▸ **RECORDS TO PROCESS**:
· · · ·

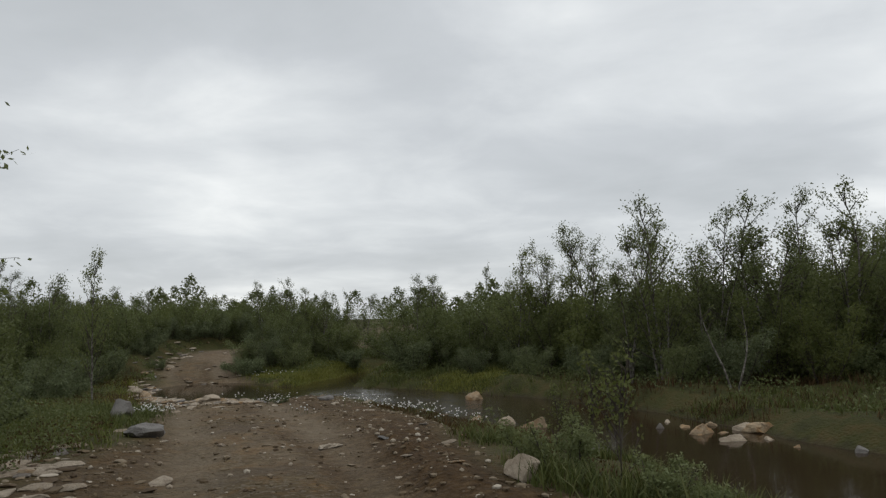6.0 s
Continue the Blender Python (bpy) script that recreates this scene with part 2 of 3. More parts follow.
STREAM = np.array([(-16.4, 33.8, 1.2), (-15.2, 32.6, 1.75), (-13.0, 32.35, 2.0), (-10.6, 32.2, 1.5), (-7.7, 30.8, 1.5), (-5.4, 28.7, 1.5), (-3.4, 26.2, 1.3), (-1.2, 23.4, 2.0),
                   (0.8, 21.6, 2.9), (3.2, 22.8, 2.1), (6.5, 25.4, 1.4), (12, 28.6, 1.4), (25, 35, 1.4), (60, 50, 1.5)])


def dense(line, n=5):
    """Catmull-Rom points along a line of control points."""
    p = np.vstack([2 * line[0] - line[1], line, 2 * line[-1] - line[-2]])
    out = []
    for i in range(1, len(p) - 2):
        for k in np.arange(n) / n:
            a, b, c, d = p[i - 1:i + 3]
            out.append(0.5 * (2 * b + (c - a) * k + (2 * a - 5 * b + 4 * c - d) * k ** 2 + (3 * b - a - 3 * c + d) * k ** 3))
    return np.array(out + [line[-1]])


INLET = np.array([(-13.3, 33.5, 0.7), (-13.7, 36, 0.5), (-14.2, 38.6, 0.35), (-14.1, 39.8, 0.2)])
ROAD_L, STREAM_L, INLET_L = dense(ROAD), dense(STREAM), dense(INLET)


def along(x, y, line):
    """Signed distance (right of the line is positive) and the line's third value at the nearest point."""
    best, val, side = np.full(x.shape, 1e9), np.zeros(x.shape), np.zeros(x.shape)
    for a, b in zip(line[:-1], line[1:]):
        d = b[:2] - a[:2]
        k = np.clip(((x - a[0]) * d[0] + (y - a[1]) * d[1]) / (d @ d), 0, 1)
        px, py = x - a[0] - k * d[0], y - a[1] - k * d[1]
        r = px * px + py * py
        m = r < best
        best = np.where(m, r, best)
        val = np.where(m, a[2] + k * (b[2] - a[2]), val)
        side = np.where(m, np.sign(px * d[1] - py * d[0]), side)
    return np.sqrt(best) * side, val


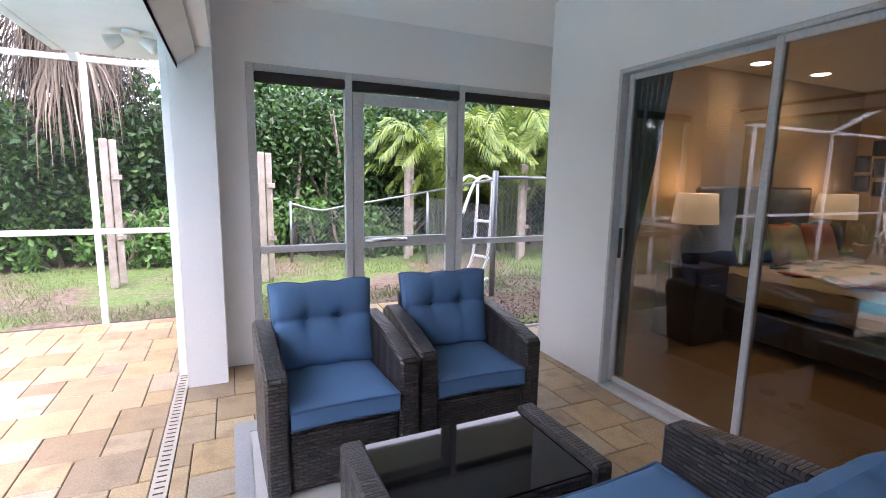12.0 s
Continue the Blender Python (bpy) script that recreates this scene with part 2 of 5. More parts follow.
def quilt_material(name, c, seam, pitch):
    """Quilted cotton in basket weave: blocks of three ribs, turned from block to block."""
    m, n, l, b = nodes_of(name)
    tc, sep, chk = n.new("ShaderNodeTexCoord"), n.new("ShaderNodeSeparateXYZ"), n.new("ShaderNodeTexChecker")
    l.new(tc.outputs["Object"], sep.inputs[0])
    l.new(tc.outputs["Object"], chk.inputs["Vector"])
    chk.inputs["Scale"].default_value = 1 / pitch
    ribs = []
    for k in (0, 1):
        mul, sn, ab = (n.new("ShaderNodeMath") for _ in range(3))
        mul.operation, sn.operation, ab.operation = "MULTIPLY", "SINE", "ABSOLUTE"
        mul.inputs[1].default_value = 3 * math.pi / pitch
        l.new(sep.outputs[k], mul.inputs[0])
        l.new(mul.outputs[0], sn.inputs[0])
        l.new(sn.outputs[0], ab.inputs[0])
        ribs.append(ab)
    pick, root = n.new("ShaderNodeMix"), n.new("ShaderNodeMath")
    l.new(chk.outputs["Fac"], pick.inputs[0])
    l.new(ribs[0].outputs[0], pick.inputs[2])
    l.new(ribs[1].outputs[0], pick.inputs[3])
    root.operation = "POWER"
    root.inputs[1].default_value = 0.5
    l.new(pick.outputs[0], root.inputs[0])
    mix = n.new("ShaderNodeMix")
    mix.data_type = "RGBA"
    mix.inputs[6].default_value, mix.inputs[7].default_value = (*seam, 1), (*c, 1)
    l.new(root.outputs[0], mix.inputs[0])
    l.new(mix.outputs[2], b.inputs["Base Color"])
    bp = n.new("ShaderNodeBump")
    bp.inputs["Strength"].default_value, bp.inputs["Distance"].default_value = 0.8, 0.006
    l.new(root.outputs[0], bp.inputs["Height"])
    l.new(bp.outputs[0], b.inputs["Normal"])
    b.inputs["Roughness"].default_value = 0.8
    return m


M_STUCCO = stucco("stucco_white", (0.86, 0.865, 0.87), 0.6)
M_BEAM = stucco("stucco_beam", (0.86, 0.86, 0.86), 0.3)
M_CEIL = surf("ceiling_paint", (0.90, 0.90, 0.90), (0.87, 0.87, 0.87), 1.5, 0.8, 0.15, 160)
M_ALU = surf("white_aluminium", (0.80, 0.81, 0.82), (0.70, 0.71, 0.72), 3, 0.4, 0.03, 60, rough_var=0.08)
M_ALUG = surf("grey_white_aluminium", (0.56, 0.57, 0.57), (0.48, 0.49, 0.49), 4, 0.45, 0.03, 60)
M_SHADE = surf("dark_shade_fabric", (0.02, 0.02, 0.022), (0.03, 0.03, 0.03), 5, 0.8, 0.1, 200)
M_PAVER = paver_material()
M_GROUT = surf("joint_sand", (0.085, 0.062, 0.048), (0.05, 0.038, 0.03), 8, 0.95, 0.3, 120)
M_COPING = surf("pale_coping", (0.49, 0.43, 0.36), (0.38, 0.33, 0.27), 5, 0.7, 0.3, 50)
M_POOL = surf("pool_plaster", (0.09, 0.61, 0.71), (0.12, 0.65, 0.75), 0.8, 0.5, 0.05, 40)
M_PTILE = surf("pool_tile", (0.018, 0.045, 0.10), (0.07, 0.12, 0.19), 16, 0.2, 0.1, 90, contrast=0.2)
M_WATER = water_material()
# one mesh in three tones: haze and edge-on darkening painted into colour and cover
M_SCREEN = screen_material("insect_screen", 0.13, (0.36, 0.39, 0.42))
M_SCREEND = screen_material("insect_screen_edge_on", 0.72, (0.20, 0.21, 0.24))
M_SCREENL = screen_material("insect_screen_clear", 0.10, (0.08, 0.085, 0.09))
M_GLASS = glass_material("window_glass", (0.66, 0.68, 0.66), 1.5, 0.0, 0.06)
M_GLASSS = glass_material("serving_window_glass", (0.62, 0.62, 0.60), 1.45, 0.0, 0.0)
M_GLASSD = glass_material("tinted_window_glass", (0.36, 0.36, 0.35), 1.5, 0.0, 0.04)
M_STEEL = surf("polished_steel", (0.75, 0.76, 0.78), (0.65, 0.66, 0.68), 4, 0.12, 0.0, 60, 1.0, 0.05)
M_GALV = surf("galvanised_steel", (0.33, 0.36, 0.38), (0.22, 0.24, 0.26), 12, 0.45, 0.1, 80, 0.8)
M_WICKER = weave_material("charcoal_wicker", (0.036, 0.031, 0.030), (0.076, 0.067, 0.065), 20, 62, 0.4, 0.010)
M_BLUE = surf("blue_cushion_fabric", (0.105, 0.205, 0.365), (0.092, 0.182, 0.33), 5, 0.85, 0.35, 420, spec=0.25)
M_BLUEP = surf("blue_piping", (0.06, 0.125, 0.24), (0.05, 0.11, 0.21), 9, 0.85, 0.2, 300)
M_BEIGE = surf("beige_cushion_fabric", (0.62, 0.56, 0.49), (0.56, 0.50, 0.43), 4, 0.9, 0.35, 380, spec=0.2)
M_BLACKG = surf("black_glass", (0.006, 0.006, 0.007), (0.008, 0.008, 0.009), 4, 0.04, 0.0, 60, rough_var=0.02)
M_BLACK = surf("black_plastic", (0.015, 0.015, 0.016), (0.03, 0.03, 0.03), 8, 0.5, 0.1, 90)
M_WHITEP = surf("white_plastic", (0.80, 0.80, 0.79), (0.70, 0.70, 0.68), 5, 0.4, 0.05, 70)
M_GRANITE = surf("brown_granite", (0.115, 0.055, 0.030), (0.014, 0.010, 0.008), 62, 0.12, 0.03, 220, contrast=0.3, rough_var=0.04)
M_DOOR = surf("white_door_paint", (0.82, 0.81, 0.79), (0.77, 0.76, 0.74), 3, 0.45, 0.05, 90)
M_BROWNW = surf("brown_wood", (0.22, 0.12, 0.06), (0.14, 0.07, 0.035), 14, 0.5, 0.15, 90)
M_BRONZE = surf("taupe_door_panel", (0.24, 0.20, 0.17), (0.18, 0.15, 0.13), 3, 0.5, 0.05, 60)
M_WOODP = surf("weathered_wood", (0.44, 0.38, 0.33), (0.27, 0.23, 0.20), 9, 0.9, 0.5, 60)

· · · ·

▸ **BRIEF**: Whenever "More" turns up in a line, pick that line out.

▸ **ANSWER TO THIS PROBLEM**:
Continue the Blender Python (bpy) script that recreates this scene with part 2 of 3. More parts follow.
Continue the Blender Python (bpy) script that recreates this scene with part 2 of 5. More parts follow.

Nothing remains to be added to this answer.